Hi I have said variations on this topic before. But this is now coming down the pike I can see the end coming the end of breastfeeding for me and maybe my only child. I hope it wasn't a mistake I made. I was hoping to breastfeed past 3 years (she's a little over 2.5 right now). Lately she is losing her nap and sometimes rejecting my usually nap time feeding. I have actually contemplated giving her less food LOL (I know maybe extreme but......). So now I breastfeed in the morning before we get up, and at night. But I have been trying to make sure I still breastfeed her during the day like today I made sure even though she didn't map that she breastfed after coaxing her and I kept trying till she gave in I just grabbed her and put her on. Then it was the BEST. This end will be hard for me. You never see the end coming when they are young its so far off you jus live in the moment. But now she is growing independent. But I don't want to let go. I don't want her to grow up. I want her babyness extended longer and that is helped with breastfeeding.

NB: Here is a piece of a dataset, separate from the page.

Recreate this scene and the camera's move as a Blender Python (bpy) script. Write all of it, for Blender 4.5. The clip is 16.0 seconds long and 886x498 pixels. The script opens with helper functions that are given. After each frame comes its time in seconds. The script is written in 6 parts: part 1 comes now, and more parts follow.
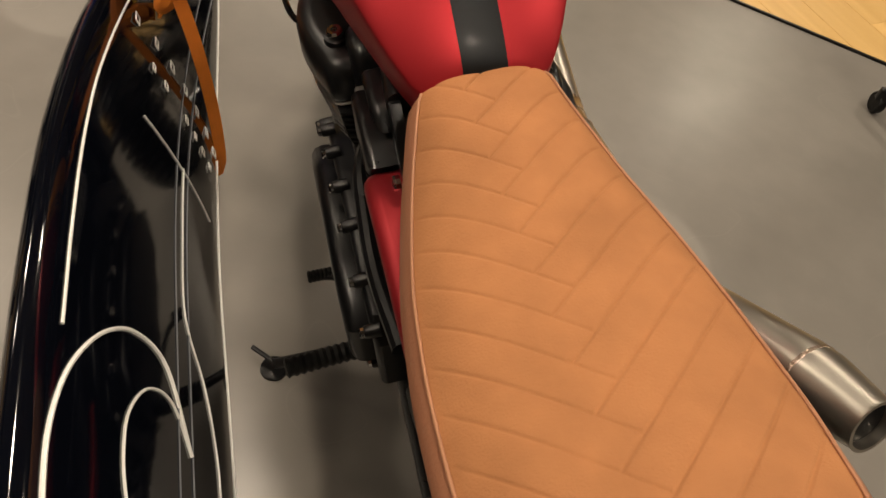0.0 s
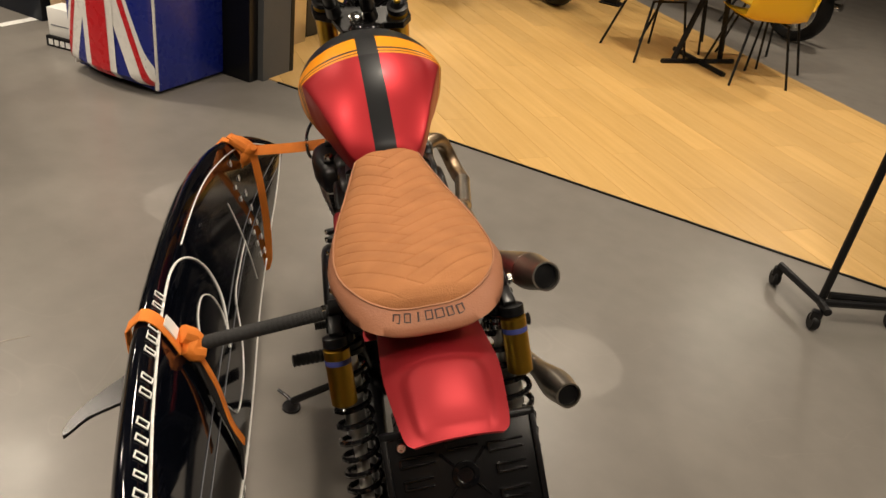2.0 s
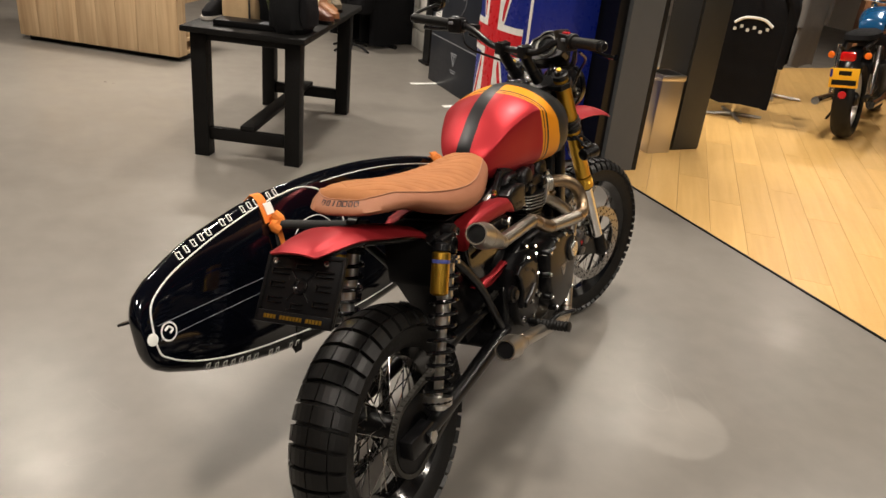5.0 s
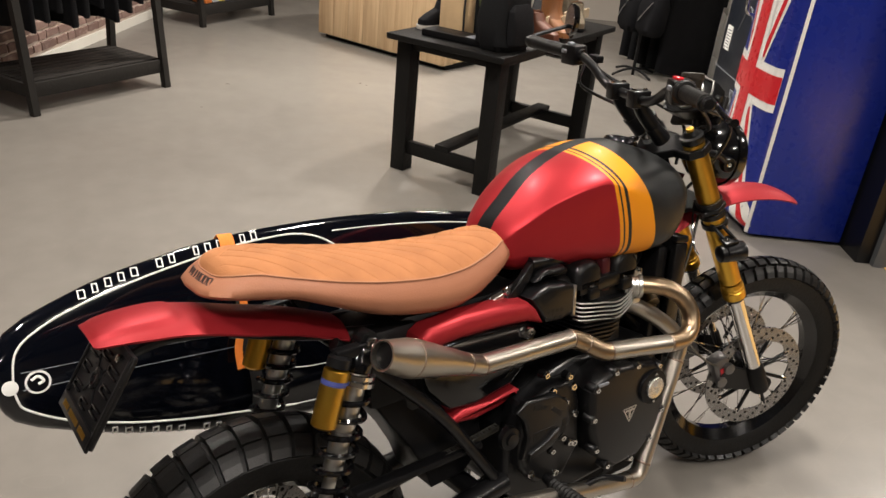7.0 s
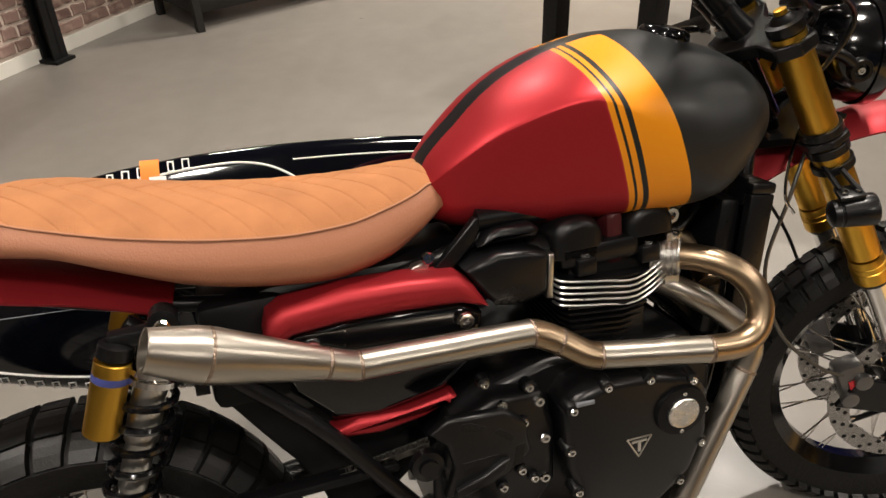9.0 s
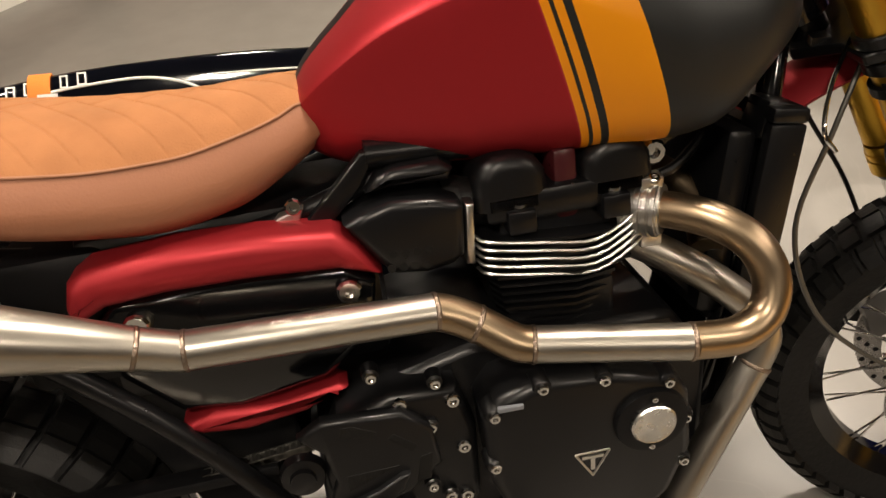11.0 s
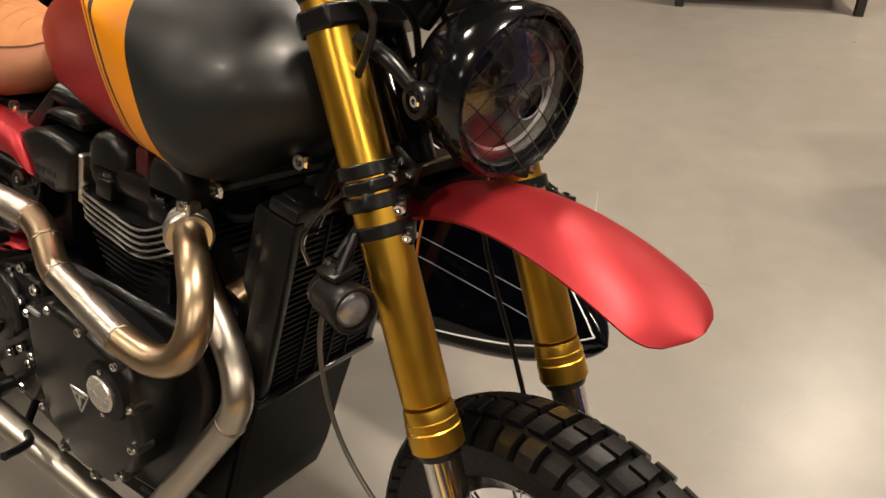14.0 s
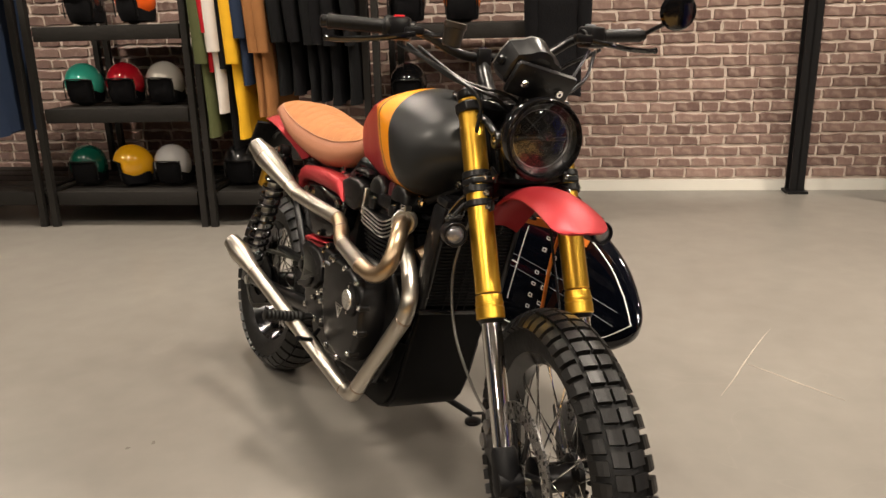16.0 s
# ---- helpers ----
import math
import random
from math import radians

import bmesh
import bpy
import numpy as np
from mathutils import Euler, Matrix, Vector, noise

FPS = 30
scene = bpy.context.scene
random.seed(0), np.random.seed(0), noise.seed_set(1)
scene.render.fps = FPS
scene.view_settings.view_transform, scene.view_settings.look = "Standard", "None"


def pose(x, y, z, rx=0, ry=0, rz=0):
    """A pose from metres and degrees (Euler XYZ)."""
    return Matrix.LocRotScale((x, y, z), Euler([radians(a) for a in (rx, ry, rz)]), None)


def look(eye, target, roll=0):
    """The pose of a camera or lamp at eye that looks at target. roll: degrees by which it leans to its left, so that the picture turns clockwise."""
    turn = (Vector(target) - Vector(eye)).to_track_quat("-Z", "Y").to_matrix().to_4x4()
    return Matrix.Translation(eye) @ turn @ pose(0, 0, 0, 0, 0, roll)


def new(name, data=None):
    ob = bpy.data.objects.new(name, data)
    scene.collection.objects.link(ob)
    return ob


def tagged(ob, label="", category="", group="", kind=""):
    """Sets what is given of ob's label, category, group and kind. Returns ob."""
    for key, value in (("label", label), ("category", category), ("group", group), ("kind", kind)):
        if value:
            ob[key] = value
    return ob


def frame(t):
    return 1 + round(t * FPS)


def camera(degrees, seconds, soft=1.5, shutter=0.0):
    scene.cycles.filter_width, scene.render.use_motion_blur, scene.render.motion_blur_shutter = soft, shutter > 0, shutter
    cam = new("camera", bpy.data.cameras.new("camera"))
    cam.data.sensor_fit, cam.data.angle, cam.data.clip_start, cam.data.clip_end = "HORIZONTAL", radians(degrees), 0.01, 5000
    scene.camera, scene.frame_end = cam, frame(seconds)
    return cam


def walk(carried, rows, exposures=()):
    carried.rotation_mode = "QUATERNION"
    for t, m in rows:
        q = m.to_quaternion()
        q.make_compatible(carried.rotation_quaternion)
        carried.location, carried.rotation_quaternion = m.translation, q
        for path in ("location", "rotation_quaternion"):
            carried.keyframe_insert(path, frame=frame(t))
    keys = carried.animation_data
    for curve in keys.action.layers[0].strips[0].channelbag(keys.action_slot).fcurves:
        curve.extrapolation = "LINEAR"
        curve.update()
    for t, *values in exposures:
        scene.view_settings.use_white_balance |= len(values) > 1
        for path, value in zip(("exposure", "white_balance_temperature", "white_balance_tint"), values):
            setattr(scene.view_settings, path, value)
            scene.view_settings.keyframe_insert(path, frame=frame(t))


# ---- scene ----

Breastfeeding has become my sanctuary and it didn't start off like that it was a battle between me and breastfeeding, but I made it through. It took a long time for her and I to get the latch right almost 2 months of soreness, pain, breakdowns, crying, and torturing my husband. But I never gave up even when people told me to. I also live with my mother who is so dominating she tries to control everything including me and my toddler, she's always telling me what to do. So breastfeeding is the only thing that is MINE. No one can take it away from me. Its my show. Its my cherished time with my daughter to bond. I can take her someplace quiet and have her undivided attention. No prying judgmental eyes. No fighting for her attention. Plus it relaxes me
Now that it might be leaving I'm sad. People say "well the next phase will be good too" Well true but not exactly the same as breastfeeding your baby, holding them, touching them, laughing with them, its magic. Life moves so fast the time together is so fleeting there is so much on the schedule bonding is pushed to the backburner. That is why I like breastfeeding its guaranteed "quality time".
How have others on here let go and how do you make sure your still bonding with your child? How did you feel emotionally?